** What to do **
Exactly as written, retype the listing below, omitting the pictures.

** Dataset excerpt **
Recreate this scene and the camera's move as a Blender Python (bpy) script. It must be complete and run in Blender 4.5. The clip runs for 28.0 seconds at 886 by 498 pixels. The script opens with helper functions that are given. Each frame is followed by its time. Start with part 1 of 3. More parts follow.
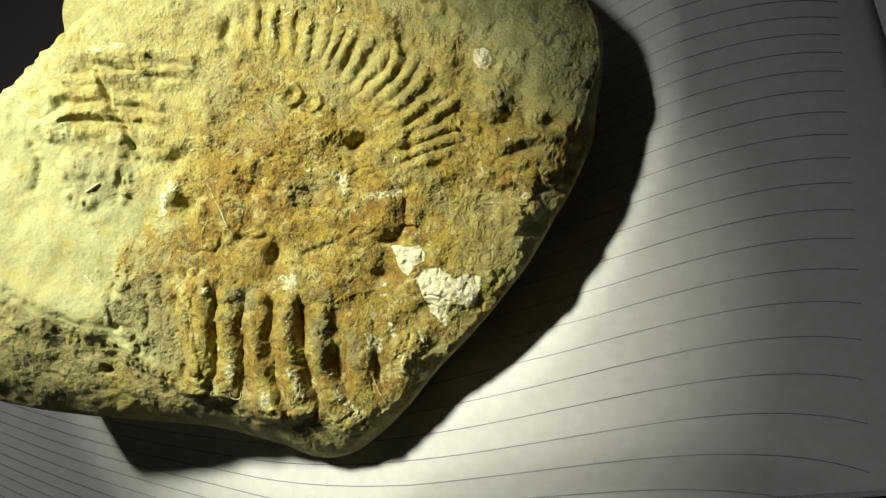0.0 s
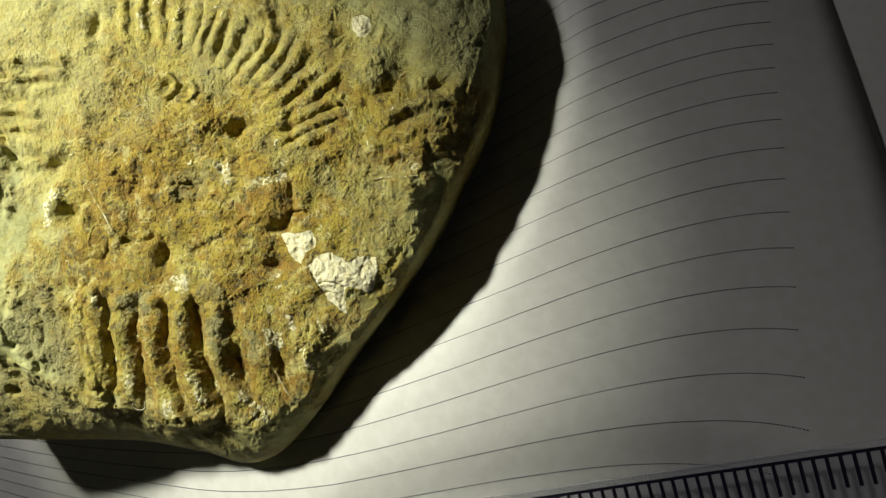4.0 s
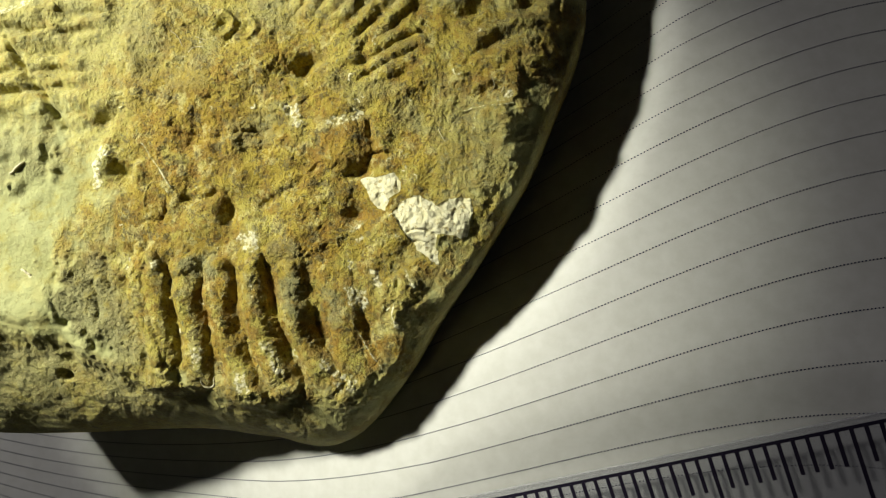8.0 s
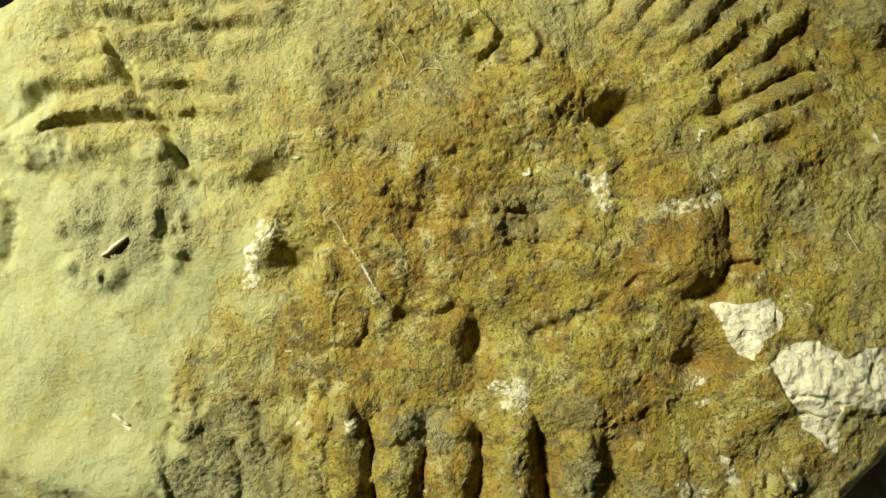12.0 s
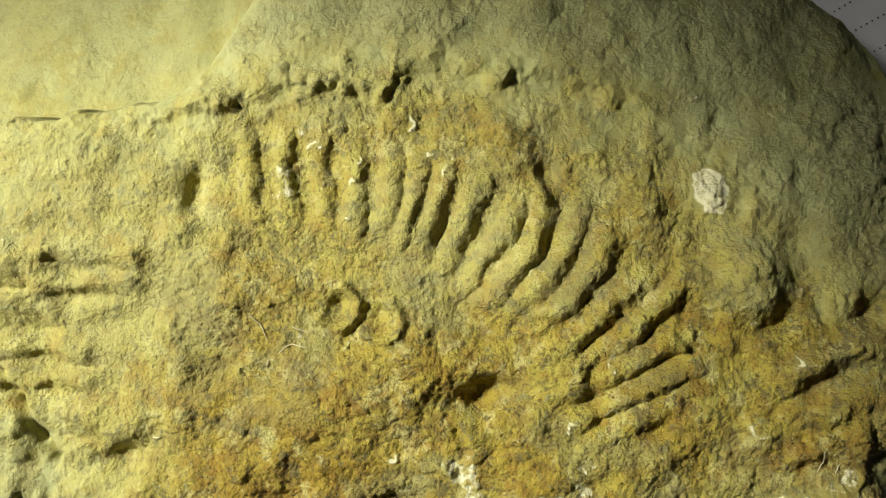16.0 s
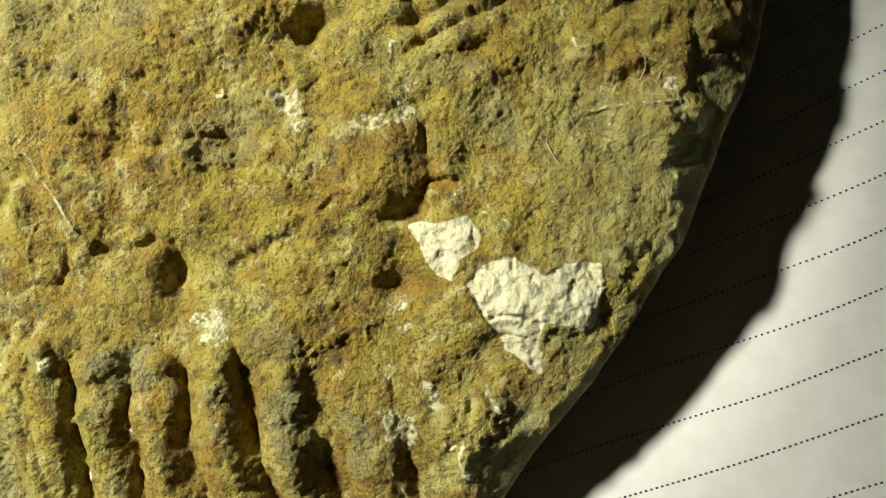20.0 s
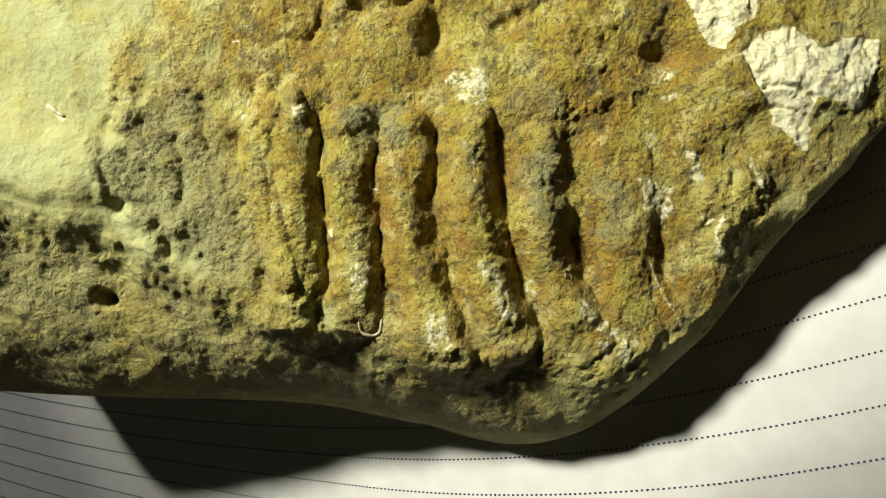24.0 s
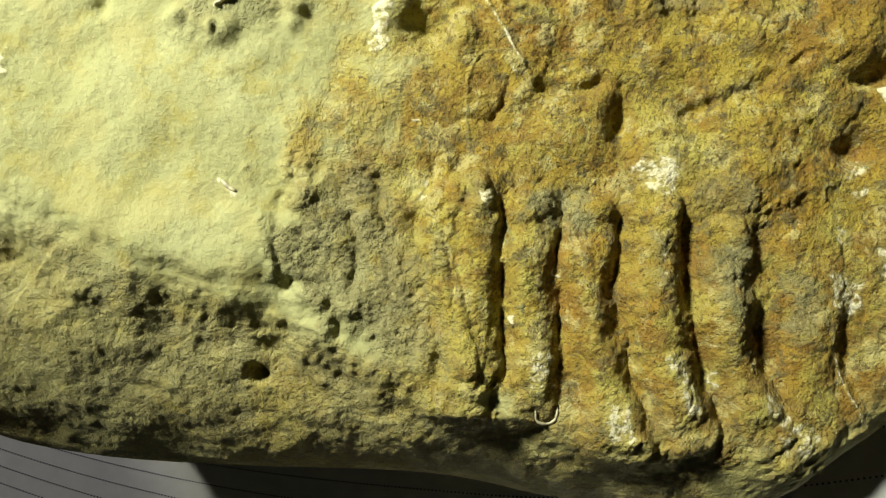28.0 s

** Result for this task **
Recreate this scene and the camera's move as a Blender Python (bpy) script. It must be complete and run in Blender 4.5. The clip runs for 28.0 seconds at 886 by 498 pixels. The script opens with helper functions that are given. Each frame is followed by its time. Start with part 1 of 3. More parts follow.
0.0 s
4.0 s
8.0 s
12.0 s
16.0 s
20.0 s
24.0 s
28.0 s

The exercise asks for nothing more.